• **Direction**
Write out exactly the lines that run from the line containing "6. More parts follow." through the line containing "color, spot=spot, radius=0.06)"; both end lines belong to the answer.

• **Records for processing**
———
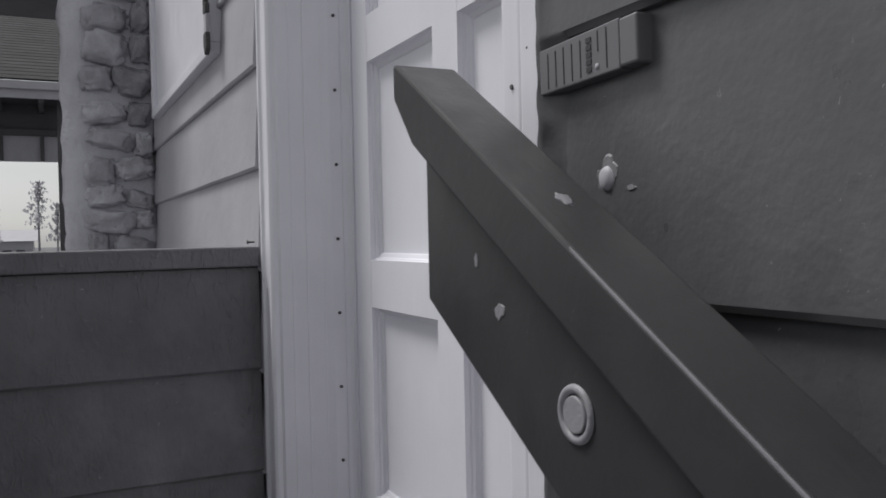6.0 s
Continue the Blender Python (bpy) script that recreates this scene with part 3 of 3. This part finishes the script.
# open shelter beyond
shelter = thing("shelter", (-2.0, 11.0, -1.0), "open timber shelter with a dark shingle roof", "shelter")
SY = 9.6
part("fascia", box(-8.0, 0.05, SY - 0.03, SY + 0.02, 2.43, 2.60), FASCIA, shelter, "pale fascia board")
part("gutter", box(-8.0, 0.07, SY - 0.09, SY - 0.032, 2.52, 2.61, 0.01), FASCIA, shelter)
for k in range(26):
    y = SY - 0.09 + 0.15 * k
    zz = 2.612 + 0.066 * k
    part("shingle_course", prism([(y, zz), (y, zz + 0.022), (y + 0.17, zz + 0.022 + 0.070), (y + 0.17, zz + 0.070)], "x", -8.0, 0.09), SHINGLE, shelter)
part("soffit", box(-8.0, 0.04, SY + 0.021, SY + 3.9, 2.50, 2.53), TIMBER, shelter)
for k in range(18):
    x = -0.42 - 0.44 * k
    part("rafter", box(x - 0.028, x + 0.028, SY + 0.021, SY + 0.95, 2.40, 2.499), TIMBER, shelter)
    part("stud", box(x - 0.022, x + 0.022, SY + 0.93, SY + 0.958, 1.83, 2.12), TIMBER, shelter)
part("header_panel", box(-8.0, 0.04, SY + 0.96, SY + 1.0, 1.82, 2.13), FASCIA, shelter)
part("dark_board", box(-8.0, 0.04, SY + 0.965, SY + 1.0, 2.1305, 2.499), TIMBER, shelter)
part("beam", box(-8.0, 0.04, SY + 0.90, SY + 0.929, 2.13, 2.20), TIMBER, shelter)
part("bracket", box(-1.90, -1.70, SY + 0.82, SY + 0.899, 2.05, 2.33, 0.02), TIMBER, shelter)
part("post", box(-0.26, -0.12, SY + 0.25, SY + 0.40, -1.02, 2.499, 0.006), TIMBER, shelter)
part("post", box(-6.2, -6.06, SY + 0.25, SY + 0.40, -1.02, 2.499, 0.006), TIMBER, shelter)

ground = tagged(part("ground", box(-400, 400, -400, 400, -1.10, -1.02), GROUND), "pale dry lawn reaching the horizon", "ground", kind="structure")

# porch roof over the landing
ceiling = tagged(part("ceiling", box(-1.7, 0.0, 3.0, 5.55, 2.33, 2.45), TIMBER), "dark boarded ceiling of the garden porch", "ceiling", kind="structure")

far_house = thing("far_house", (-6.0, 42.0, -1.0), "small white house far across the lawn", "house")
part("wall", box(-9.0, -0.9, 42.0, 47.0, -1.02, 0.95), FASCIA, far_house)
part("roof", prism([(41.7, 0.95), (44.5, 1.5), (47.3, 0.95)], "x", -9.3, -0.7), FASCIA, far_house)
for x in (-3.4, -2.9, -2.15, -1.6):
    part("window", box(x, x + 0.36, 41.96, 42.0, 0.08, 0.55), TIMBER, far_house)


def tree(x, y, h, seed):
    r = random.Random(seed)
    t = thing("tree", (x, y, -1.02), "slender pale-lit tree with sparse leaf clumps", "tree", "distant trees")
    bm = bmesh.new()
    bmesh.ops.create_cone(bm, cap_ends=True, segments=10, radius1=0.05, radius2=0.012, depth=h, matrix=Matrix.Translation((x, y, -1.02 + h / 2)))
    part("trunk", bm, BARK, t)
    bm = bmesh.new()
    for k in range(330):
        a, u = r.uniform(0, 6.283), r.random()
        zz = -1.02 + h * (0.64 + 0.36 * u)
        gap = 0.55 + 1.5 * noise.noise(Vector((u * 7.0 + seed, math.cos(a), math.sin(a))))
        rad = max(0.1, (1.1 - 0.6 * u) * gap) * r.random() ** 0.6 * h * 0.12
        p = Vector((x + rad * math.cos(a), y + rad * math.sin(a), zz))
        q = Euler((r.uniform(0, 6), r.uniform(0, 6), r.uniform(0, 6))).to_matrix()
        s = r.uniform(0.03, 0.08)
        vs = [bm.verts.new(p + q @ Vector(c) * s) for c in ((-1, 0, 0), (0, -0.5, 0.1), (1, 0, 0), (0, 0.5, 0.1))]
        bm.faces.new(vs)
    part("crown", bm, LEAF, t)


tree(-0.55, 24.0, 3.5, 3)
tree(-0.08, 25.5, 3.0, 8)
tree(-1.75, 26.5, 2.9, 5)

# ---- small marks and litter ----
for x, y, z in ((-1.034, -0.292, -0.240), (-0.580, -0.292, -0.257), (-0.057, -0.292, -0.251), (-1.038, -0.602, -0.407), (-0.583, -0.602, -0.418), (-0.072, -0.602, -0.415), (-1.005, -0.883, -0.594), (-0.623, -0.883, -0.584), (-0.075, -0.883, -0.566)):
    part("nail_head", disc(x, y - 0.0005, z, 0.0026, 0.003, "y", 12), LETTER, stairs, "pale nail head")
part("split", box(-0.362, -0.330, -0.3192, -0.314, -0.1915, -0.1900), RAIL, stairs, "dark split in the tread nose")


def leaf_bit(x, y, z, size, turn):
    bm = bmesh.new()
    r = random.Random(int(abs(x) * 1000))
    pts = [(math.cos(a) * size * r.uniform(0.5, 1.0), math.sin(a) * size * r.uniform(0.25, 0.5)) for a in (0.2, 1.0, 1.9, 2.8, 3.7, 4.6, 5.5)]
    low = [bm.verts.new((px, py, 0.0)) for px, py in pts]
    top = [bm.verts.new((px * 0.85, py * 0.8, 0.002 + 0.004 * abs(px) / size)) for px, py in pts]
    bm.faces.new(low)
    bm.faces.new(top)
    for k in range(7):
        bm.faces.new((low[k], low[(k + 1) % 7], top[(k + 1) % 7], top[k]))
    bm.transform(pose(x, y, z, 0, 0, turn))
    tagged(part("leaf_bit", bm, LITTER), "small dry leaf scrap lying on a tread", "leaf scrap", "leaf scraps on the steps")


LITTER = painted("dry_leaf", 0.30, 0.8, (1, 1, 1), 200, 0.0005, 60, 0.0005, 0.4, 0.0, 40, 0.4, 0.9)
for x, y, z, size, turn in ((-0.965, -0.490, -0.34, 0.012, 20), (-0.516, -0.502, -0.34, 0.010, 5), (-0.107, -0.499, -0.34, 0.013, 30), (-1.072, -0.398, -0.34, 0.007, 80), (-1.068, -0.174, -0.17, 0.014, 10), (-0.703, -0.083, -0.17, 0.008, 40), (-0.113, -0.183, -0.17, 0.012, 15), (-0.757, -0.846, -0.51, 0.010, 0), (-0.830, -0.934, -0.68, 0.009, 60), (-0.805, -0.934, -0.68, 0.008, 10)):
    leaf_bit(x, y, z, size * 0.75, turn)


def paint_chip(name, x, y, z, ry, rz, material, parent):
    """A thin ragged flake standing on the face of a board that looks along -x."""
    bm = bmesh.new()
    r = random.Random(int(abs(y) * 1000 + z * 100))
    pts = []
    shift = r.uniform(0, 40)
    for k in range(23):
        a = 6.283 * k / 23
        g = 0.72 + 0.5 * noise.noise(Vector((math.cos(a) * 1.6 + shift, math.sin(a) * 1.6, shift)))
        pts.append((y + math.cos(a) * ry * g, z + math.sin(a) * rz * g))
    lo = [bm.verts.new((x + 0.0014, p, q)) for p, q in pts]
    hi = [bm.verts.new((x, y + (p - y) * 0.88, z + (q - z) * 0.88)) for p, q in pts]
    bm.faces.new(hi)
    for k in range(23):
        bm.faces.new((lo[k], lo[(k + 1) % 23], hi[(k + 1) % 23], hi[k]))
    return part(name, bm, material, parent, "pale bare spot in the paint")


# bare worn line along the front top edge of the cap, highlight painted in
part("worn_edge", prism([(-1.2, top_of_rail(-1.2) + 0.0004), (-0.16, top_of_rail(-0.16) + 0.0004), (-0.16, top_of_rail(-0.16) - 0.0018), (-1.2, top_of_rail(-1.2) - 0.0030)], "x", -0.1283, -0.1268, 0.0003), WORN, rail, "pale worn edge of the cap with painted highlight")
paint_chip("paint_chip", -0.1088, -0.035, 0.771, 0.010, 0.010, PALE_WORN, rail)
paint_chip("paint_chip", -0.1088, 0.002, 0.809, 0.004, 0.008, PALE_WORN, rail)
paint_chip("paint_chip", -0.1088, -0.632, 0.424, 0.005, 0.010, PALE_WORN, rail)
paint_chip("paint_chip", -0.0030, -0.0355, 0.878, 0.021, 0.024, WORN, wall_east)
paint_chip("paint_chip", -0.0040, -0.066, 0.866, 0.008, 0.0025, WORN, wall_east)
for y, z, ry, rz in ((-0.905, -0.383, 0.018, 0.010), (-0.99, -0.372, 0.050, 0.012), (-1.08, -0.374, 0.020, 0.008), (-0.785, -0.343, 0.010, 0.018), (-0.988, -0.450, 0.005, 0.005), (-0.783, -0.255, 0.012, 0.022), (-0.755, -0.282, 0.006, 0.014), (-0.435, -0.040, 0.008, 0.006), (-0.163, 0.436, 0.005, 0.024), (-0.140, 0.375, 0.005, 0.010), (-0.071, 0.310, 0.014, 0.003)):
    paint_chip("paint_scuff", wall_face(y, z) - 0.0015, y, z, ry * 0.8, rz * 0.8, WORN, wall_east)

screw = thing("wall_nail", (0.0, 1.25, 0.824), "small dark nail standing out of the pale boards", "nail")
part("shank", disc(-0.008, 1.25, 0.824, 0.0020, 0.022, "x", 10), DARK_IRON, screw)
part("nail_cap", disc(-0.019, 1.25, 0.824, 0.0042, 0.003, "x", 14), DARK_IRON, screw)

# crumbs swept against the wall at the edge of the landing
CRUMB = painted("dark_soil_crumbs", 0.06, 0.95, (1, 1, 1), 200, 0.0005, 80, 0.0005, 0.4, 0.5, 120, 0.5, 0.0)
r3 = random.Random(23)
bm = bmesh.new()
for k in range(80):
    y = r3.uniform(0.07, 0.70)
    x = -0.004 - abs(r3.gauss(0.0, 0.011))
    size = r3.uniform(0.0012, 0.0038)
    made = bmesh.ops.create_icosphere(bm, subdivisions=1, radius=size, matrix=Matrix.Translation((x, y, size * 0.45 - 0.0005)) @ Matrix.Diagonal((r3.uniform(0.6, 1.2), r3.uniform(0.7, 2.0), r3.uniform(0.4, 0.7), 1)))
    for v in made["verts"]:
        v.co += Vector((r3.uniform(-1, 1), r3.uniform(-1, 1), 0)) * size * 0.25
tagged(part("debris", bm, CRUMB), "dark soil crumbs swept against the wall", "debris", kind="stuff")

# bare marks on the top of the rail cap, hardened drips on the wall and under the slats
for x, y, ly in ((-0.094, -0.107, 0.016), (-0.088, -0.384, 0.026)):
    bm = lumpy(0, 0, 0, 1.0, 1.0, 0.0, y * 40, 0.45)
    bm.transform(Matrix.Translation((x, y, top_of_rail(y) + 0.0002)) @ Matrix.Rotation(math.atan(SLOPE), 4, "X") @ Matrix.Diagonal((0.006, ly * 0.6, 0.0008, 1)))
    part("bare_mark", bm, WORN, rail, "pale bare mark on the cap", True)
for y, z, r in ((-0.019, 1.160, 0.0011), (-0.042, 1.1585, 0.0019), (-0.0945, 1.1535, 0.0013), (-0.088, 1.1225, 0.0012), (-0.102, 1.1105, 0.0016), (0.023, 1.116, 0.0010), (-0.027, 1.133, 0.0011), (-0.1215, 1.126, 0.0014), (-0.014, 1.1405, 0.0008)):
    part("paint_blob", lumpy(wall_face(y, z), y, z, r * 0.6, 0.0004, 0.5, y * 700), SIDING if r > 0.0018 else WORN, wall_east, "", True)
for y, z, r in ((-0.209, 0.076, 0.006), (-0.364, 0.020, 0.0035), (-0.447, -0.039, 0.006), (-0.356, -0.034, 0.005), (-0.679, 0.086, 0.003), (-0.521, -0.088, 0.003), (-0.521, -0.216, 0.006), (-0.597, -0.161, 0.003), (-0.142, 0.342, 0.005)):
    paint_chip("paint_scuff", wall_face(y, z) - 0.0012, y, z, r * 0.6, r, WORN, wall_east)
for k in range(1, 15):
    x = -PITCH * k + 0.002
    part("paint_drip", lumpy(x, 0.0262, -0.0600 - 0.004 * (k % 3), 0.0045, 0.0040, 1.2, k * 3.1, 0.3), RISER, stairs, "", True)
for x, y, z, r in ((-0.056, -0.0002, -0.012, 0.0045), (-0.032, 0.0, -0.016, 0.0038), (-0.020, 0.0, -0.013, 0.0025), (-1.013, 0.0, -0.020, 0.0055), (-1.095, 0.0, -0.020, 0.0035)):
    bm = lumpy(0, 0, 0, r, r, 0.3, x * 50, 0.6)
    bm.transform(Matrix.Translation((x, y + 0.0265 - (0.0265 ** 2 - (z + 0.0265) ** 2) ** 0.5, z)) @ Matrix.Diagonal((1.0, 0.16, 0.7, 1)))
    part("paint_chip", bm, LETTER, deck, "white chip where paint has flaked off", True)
———
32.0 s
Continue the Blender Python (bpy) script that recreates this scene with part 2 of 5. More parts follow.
———
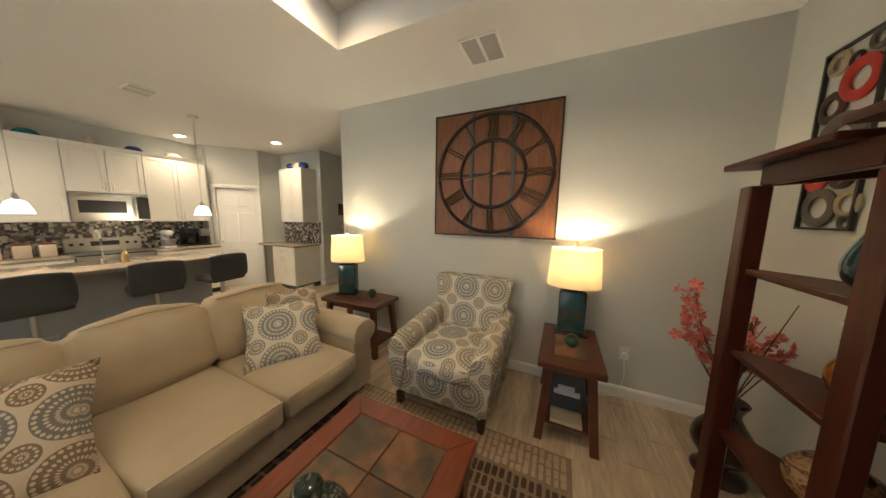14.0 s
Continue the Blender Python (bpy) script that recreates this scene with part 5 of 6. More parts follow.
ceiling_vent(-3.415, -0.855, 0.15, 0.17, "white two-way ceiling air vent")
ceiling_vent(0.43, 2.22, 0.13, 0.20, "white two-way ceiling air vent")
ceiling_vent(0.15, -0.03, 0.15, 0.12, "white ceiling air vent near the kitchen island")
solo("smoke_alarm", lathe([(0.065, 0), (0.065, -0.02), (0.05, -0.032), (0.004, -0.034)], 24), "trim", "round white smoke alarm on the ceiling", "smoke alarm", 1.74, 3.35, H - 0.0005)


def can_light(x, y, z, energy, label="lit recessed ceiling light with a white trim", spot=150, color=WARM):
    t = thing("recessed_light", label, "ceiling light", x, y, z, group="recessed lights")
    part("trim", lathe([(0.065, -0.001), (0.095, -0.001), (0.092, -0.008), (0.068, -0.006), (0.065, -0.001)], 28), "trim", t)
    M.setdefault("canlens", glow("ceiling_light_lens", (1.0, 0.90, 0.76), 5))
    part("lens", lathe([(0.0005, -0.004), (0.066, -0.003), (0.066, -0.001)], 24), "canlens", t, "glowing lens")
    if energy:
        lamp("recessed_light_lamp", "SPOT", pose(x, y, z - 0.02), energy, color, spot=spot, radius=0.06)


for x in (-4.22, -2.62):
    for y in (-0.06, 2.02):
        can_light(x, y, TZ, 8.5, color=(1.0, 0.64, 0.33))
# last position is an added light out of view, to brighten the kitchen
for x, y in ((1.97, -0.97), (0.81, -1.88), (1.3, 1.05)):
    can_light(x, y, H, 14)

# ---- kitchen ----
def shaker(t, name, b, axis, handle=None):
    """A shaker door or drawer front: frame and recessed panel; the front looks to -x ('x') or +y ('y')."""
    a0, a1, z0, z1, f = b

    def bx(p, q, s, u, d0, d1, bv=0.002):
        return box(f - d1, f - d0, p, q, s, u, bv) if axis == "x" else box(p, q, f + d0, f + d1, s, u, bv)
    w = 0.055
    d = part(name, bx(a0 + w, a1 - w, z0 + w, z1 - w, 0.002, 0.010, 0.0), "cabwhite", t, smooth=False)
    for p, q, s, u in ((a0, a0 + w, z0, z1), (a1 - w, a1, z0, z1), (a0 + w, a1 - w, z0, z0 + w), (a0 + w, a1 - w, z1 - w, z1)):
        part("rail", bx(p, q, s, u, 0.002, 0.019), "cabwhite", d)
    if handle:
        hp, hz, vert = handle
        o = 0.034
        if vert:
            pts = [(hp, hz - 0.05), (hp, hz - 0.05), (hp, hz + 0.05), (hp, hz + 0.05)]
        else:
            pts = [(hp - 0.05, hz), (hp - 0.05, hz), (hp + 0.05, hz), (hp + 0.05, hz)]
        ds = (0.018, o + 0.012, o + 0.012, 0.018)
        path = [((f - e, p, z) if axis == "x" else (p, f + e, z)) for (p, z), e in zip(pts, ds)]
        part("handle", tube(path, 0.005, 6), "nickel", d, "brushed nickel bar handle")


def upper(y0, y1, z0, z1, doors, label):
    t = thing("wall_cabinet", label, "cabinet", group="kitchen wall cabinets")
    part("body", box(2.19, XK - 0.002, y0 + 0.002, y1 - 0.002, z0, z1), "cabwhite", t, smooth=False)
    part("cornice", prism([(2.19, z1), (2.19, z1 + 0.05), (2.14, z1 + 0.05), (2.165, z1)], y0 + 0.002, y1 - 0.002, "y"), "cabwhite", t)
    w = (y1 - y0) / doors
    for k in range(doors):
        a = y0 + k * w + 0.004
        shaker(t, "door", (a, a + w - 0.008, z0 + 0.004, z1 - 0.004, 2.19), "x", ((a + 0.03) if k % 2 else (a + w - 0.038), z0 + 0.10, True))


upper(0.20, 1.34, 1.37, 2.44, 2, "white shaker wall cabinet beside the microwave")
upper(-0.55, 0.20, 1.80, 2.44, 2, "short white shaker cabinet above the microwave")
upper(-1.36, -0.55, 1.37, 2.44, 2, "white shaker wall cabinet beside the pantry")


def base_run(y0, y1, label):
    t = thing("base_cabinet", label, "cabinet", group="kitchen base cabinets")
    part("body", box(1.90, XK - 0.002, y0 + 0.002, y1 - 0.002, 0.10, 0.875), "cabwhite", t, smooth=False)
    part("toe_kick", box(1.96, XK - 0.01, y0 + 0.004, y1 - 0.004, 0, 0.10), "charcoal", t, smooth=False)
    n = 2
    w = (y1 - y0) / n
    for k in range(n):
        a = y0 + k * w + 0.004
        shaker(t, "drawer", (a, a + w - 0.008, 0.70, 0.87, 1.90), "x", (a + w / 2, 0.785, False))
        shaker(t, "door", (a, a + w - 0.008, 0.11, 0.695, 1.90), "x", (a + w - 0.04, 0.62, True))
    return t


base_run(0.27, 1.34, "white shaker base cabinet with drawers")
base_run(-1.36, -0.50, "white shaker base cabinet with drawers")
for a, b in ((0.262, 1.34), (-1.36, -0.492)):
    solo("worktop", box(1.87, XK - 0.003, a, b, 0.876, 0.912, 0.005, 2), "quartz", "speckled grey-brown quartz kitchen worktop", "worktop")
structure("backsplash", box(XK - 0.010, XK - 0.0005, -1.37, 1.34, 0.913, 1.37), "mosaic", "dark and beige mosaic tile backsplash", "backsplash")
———
• **Solution to this task**
Continue the Blender Python (bpy) script that recreates this scene with part 5 of 6. More parts follow.
ceiling_vent(-3.415, -0.855, 0.15, 0.17, "white two-way ceiling air vent")
ceiling_vent(0.43, 2.22, 0.13, 0.20, "white two-way ceiling air vent")
ceiling_vent(0.15, -0.03, 0.15, 0.12, "white ceiling air vent near the kitchen island")
solo("smoke_alarm", lathe([(0.065, 0), (0.065, -0.02), (0.05, -0.032), (0.004, -0.034)], 24), "trim", "round white smoke alarm on the ceiling", "smoke alarm", 1.74, 3.35, H - 0.0005)


def can_light(x, y, z, energy, label="lit recessed ceiling light with a white trim", spot=150, color=WARM):
    t = thing("recessed_light", label, "ceiling light", x, y, z, group="recessed lights")
    part("trim", lathe([(0.065, -0.001), (0.095, -0.001), (0.092, -0.008), (0.068, -0.006), (0.065, -0.001)], 28), "trim", t)
    M.setdefault("canlens", glow("ceiling_light_lens", (1.0, 0.90, 0.76), 5))
    part("lens", lathe([(0.0005, -0.004), (0.066, -0.003), (0.066, -0.001)], 24), "canlens", t, "glowing lens")
    if energy:
        lamp("recessed_light_lamp", "SPOT", pose(x, y, z - 0.02), energy, color, spot=spot, radius=0.06)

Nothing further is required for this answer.